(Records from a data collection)
▼
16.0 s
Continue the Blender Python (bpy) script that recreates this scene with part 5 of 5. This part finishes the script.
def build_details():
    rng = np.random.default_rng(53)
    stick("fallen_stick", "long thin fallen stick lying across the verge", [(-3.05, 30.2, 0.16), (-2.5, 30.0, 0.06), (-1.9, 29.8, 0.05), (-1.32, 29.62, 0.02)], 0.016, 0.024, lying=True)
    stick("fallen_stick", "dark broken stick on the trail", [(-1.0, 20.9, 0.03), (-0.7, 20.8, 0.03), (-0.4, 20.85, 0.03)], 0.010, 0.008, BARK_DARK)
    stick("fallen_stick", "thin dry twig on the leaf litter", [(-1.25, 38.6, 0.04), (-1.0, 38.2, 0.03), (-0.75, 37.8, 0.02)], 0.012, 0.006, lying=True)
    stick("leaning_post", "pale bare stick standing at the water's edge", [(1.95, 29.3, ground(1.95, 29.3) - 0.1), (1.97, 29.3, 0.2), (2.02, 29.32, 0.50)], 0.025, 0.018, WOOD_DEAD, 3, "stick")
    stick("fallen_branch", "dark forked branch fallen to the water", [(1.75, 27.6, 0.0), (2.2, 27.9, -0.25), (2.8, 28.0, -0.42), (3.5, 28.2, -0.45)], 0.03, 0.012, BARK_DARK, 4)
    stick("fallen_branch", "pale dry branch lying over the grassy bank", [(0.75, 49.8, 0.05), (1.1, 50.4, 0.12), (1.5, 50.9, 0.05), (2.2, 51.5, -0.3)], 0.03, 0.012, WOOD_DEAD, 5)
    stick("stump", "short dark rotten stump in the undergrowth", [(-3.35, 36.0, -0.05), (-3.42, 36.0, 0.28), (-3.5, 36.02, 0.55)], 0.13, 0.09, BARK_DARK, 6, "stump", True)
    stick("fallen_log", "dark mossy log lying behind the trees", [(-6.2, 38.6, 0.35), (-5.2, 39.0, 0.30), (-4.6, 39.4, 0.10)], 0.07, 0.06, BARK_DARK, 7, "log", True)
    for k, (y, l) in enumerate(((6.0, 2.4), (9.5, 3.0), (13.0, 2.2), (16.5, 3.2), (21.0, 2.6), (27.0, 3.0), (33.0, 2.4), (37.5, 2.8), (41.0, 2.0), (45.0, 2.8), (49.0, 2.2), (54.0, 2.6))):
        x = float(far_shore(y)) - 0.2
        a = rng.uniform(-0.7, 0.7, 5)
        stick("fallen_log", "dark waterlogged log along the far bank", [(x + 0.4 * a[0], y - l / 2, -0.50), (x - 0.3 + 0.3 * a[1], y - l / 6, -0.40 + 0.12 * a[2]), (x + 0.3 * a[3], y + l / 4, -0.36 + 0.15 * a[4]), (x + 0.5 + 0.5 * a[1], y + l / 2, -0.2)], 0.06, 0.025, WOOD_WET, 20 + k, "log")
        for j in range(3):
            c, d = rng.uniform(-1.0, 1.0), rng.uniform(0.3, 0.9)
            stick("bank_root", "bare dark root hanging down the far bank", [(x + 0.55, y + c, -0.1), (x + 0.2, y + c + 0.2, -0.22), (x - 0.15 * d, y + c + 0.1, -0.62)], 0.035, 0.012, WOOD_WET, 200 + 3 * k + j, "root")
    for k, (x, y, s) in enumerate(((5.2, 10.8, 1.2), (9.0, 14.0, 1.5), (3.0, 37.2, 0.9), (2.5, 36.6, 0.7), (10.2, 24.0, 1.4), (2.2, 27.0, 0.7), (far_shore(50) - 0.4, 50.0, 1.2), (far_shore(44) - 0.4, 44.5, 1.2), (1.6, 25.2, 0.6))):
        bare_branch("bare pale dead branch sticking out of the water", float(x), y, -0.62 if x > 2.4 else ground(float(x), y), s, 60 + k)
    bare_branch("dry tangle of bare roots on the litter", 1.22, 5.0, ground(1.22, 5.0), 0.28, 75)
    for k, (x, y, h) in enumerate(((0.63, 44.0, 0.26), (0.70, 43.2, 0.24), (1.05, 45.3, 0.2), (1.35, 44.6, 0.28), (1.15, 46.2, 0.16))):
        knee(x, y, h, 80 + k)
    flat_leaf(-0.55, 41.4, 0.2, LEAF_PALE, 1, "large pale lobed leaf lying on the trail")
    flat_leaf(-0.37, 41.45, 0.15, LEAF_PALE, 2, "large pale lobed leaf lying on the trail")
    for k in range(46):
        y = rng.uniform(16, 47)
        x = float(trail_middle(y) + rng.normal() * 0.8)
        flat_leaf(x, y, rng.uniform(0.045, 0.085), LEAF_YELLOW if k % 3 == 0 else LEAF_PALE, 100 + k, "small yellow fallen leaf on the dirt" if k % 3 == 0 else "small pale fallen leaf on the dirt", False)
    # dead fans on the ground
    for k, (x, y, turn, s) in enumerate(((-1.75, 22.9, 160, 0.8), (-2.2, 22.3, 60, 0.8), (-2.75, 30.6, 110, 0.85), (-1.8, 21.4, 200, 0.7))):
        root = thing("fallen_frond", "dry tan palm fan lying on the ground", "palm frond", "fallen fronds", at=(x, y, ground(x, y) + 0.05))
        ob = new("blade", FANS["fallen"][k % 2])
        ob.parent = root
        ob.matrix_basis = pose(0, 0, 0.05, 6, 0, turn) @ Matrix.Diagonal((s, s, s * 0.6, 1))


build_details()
▲
▼
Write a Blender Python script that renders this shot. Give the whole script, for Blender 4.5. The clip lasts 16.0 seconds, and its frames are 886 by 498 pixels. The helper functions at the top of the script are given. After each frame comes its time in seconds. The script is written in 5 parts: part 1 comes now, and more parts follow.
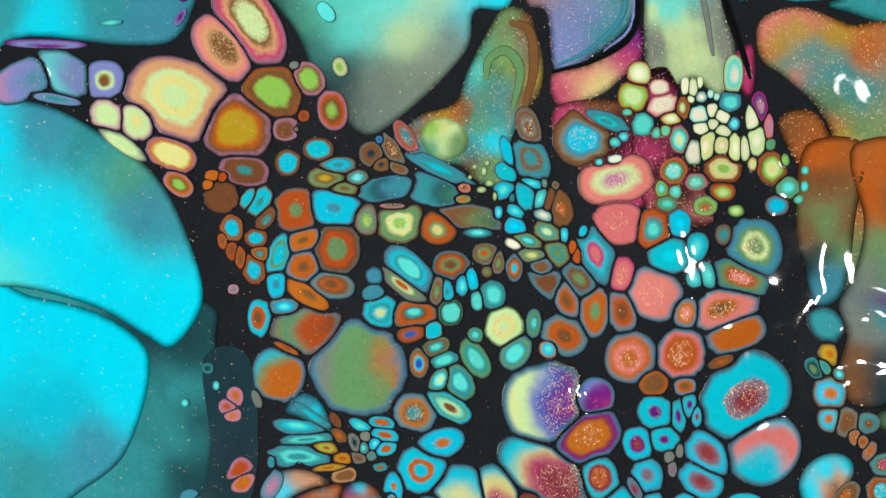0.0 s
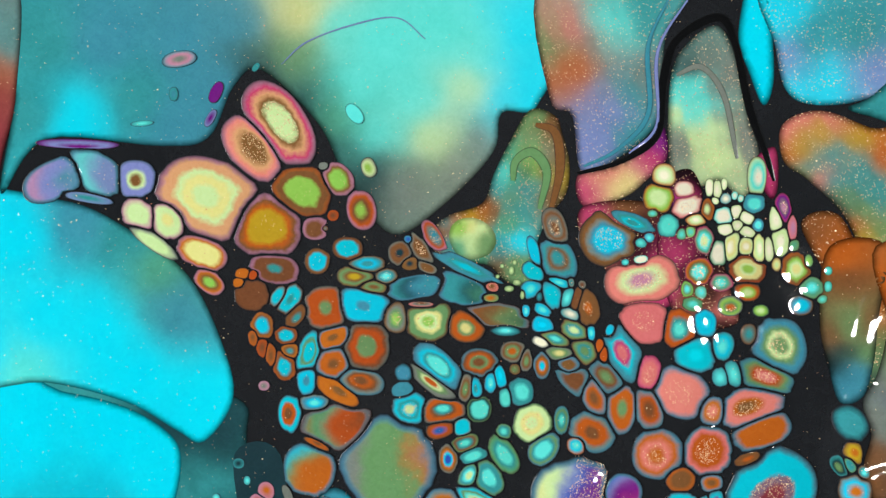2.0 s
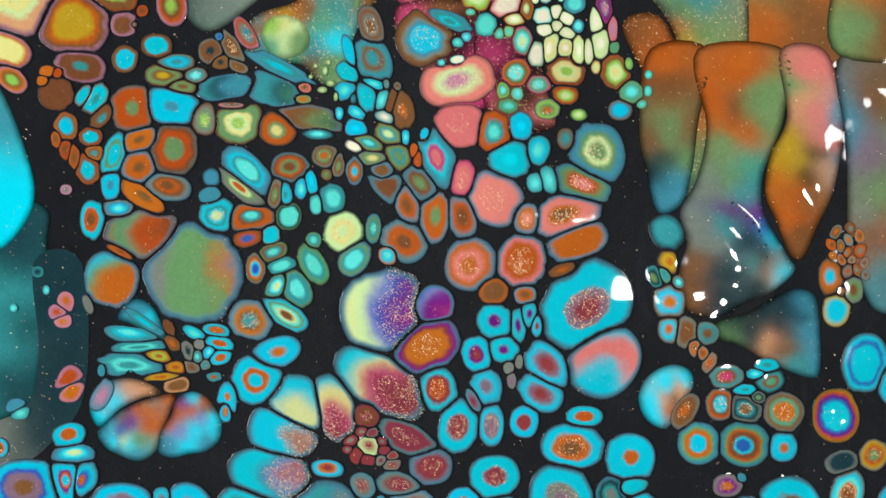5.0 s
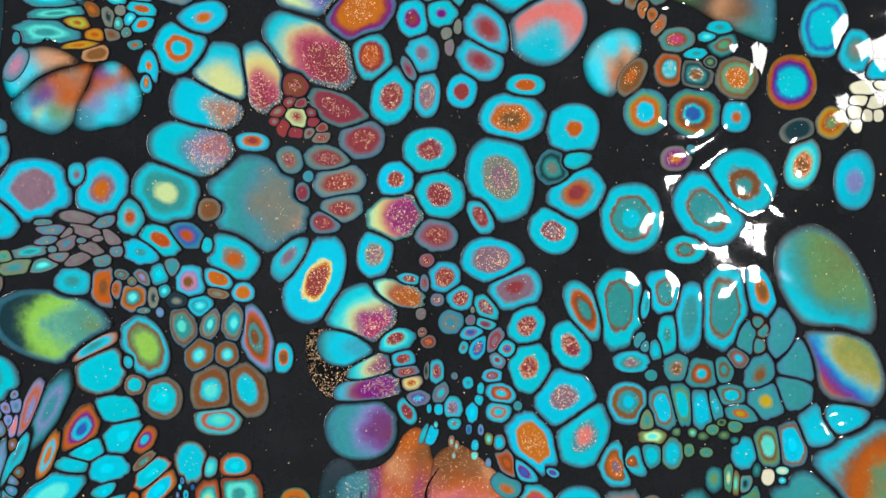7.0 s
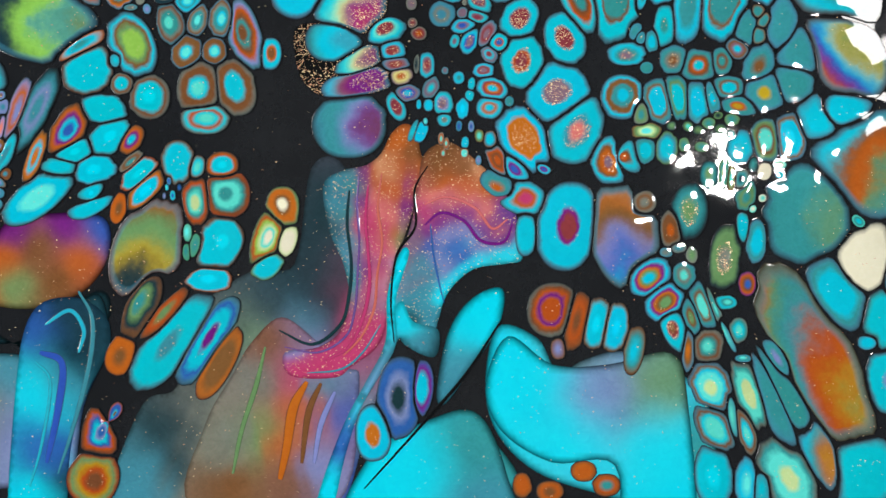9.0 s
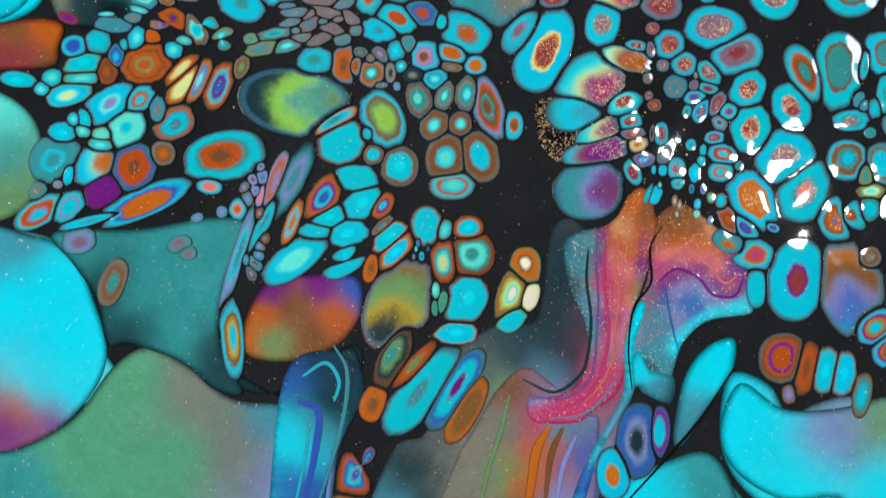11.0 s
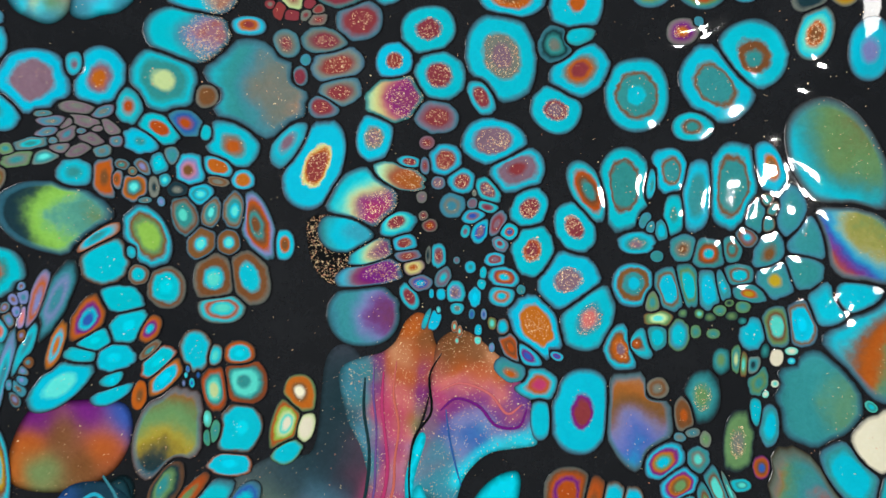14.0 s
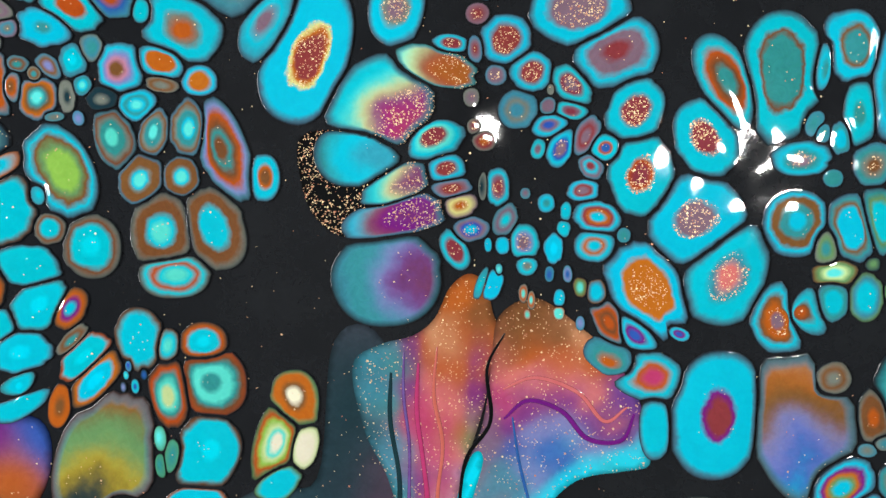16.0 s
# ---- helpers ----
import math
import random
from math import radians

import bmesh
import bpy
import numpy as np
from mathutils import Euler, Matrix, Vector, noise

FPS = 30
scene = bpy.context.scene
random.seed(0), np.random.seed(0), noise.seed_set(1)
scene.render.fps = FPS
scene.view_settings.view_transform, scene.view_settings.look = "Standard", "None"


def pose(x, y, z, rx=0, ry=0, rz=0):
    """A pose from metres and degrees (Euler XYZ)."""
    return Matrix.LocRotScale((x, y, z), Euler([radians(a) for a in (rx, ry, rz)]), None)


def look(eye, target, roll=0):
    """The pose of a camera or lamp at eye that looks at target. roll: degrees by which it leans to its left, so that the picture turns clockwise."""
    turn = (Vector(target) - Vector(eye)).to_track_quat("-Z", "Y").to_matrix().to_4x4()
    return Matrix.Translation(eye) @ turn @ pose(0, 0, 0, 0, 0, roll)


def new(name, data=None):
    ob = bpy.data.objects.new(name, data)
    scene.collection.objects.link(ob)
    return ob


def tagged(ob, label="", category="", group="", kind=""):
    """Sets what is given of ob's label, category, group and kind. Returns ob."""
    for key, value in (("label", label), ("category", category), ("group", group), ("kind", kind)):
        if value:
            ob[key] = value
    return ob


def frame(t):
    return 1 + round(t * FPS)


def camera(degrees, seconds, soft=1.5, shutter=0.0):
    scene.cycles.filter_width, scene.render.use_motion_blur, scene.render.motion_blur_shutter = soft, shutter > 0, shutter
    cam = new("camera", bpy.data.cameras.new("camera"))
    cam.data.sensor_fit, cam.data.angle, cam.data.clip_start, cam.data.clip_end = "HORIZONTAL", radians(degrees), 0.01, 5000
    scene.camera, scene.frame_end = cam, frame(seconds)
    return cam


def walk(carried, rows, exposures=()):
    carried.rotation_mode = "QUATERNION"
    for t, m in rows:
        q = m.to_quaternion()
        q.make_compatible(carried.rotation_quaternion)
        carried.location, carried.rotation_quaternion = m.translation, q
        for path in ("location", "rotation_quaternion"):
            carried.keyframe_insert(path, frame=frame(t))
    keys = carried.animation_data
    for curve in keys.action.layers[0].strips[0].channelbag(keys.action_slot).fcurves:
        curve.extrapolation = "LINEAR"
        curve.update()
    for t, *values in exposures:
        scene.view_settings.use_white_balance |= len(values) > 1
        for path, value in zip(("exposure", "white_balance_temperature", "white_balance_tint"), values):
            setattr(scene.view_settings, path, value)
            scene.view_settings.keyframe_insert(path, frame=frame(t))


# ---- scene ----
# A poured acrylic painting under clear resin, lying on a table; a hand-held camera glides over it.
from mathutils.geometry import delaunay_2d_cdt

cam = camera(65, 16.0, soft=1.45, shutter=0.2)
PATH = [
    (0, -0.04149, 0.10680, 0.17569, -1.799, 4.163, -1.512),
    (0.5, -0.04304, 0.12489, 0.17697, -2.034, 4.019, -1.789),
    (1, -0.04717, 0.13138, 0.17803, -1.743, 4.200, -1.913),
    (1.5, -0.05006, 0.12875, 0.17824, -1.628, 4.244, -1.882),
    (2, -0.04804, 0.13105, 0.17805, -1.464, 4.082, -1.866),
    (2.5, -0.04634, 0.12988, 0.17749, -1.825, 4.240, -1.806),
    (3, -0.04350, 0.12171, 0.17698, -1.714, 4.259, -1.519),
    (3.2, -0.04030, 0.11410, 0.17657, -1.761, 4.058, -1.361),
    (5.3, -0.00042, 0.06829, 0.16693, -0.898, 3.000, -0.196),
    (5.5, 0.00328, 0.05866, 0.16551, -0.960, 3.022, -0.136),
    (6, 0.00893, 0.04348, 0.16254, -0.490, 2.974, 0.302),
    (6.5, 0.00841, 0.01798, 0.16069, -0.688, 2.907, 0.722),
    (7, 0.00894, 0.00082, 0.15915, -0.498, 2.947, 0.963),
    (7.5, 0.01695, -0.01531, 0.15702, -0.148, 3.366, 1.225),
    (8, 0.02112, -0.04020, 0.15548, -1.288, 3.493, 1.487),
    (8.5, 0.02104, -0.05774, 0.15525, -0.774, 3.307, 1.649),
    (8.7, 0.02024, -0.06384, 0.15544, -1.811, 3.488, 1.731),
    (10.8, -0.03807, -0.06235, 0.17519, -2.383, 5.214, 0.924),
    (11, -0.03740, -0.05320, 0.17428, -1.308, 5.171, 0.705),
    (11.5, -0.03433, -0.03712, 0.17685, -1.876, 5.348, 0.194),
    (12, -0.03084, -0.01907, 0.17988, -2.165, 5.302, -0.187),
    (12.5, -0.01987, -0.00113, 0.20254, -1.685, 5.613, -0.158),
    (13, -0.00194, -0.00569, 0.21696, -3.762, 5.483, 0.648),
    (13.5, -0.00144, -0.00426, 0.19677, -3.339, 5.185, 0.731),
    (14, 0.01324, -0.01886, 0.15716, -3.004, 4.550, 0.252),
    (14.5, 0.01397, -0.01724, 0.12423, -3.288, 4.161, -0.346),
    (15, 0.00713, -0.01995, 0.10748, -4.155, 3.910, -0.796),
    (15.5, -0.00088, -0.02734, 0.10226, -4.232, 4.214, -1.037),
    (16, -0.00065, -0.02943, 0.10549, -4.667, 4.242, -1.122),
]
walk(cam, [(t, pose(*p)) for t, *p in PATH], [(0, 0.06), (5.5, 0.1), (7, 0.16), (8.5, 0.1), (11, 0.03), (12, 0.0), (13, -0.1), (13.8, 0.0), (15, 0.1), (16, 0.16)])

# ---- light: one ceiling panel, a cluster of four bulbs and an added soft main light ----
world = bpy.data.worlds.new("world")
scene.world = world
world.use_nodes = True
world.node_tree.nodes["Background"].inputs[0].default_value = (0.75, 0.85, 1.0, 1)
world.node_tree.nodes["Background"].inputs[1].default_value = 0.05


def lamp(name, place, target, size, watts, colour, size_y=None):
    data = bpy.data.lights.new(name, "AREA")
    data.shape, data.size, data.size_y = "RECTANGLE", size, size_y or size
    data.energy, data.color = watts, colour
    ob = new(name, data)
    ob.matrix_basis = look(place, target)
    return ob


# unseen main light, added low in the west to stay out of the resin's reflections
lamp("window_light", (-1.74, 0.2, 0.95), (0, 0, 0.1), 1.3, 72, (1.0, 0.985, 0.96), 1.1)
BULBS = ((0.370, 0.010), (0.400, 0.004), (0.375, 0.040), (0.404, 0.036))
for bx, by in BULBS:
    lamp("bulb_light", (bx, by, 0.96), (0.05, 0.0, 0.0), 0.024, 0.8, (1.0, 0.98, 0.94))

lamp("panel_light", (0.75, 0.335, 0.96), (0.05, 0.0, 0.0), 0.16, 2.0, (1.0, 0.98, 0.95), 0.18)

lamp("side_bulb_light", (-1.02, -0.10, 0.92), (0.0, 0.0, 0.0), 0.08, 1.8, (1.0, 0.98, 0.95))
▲
[TASK TO COMPLETE]:
Take the listing above and repeat exactly the lines from the one containing "for curve in" through the one containing "scene.view_settings.keyframe_insert(path, frame=frame(t))", both included.

[EXPECTED OUTPUT]:
    for curve in keys.action.layers[0].strips[0].channelbag(keys.action_slot).fcurves:
        curve.extrapolation = "LINEAR"
        curve.update()
    for t, *values in exposures:
        scene.view_settings.use_white_balance |= len(values) > 1
        for path, value in zip(("exposure", "white_balance_temperature", "white_balance_tint"), values):
            setattr(scene.view_settings, path, value)
            scene.view_settings.keyframe_insert(path, frame=frame(t))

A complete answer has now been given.